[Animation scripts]
+ + + +
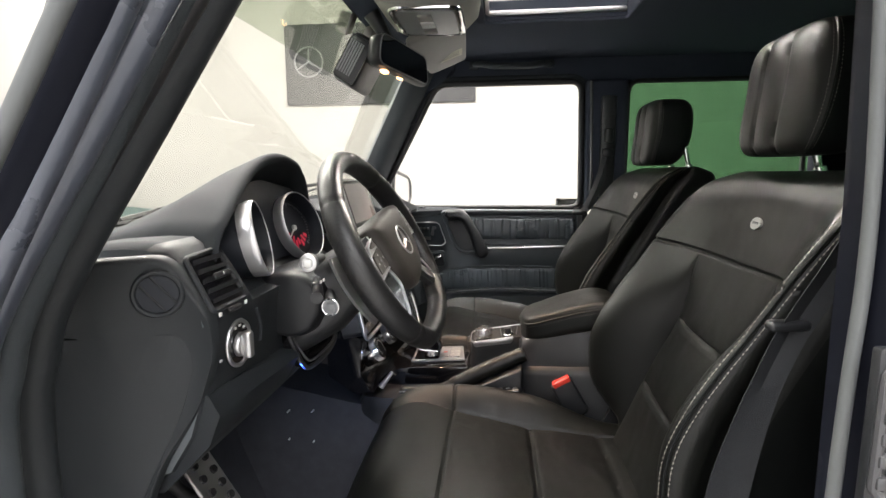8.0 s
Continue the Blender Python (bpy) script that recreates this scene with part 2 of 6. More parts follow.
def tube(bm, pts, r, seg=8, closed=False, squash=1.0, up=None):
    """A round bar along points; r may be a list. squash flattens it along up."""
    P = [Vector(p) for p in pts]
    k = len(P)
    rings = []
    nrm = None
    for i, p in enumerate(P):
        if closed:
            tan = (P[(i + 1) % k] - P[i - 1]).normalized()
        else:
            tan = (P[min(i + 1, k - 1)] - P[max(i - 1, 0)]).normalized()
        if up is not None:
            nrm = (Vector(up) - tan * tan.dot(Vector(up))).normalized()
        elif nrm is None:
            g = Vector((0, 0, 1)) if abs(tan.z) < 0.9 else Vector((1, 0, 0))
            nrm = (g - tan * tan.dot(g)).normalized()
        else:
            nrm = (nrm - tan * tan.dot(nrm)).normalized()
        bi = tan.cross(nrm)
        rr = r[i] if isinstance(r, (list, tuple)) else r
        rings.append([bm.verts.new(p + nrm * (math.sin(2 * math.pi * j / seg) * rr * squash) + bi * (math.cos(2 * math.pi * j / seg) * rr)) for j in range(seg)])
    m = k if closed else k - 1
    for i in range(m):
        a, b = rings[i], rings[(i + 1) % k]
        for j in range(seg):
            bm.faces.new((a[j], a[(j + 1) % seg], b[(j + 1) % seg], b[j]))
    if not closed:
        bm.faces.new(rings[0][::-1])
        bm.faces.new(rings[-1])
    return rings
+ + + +
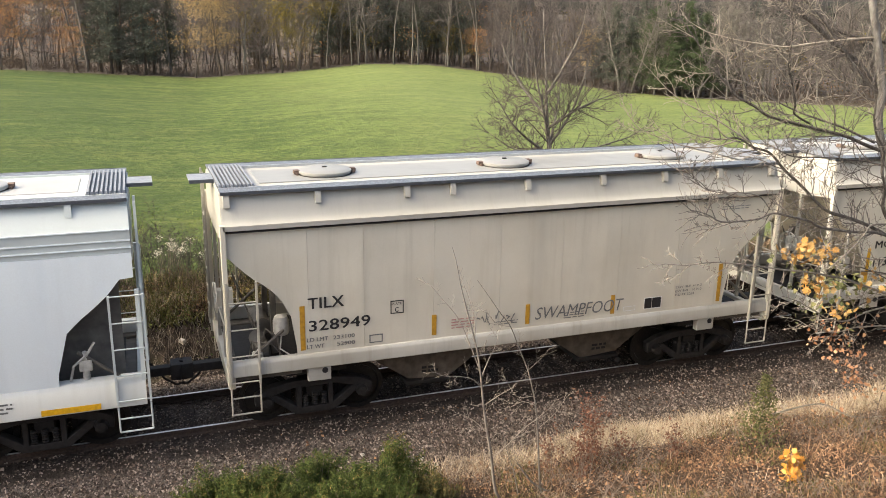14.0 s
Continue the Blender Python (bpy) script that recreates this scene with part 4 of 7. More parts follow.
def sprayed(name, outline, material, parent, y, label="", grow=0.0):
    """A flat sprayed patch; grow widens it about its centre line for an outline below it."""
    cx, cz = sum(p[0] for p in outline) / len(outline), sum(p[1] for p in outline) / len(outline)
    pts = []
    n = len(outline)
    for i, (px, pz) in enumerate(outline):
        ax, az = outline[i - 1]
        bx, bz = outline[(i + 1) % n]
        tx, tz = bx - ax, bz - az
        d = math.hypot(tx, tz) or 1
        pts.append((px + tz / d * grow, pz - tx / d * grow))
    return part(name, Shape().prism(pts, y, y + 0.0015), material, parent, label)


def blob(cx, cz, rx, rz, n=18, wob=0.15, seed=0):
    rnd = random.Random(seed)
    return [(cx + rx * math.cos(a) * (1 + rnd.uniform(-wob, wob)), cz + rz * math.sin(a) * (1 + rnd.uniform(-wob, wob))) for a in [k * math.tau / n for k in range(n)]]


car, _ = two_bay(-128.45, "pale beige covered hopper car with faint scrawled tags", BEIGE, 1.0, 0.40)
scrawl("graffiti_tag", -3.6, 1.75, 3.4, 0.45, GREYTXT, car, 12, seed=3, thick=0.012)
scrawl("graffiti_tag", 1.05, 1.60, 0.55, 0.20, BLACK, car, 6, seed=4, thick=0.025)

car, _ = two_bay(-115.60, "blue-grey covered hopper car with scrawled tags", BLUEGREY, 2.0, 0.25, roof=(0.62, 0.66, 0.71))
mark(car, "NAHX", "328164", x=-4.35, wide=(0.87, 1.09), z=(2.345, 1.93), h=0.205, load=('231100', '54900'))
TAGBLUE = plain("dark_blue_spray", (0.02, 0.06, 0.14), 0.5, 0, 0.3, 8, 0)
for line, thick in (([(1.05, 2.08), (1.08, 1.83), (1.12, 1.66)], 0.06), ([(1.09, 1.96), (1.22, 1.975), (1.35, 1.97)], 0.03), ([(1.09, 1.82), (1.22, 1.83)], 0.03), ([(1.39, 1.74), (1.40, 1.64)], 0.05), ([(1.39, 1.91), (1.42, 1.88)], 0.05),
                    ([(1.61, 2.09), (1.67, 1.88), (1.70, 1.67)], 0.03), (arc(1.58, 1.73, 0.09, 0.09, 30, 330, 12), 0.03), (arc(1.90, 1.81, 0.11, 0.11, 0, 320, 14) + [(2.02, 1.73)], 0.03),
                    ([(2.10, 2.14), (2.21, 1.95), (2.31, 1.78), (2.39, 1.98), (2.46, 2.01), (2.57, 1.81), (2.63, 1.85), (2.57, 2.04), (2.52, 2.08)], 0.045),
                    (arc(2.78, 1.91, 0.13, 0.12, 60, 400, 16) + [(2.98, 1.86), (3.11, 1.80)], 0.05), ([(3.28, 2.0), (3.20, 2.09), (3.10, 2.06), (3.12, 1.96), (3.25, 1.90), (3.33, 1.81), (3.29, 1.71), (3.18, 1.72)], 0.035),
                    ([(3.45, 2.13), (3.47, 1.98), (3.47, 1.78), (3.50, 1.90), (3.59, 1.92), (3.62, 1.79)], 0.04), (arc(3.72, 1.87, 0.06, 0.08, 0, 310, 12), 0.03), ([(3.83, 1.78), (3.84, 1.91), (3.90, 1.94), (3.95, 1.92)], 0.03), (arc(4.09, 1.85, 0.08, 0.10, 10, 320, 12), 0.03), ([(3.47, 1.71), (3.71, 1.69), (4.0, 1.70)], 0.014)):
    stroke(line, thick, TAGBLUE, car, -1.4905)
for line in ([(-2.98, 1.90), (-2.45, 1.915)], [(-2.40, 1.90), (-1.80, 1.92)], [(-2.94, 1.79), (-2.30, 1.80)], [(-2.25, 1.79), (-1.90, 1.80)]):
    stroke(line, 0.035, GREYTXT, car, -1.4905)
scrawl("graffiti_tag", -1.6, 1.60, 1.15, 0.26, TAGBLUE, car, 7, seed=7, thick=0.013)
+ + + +
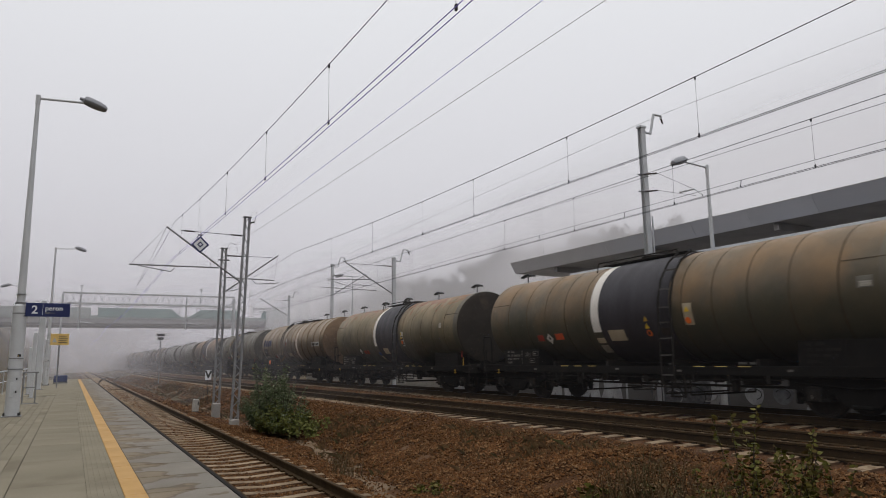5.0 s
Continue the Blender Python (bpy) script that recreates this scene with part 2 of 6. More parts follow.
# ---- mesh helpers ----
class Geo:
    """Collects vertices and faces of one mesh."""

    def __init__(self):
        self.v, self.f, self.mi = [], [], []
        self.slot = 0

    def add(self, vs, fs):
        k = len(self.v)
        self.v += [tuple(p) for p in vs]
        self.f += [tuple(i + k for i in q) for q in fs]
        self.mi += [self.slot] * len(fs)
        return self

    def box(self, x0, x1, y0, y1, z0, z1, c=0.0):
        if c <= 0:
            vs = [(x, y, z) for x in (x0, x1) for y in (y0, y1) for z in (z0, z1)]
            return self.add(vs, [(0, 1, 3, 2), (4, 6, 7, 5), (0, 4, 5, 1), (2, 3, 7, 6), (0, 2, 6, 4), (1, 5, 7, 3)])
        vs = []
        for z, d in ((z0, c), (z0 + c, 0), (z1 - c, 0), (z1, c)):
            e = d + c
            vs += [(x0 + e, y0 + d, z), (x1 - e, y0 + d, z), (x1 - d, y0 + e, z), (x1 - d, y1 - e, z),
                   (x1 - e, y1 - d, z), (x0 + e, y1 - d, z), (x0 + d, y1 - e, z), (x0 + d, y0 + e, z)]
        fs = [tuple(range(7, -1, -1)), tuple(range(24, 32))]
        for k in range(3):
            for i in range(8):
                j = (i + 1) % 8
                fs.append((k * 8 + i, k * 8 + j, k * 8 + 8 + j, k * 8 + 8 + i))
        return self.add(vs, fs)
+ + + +
Scan the material above for the string "part" and return the lines that hold it.

Continue the Blender Python (bpy) script that recreates this scene with part 2 of 6. More parts follow.
Continue the Blender Python (bpy) script that recreates this scene with part 4 of 7. More parts follow.
    return part(name, Shape().prism(pts, y, y + 0.0015), material, parent, label)
Continue the Blender Python (bpy) script that recreates this scene with part 2 of 6. More parts follow.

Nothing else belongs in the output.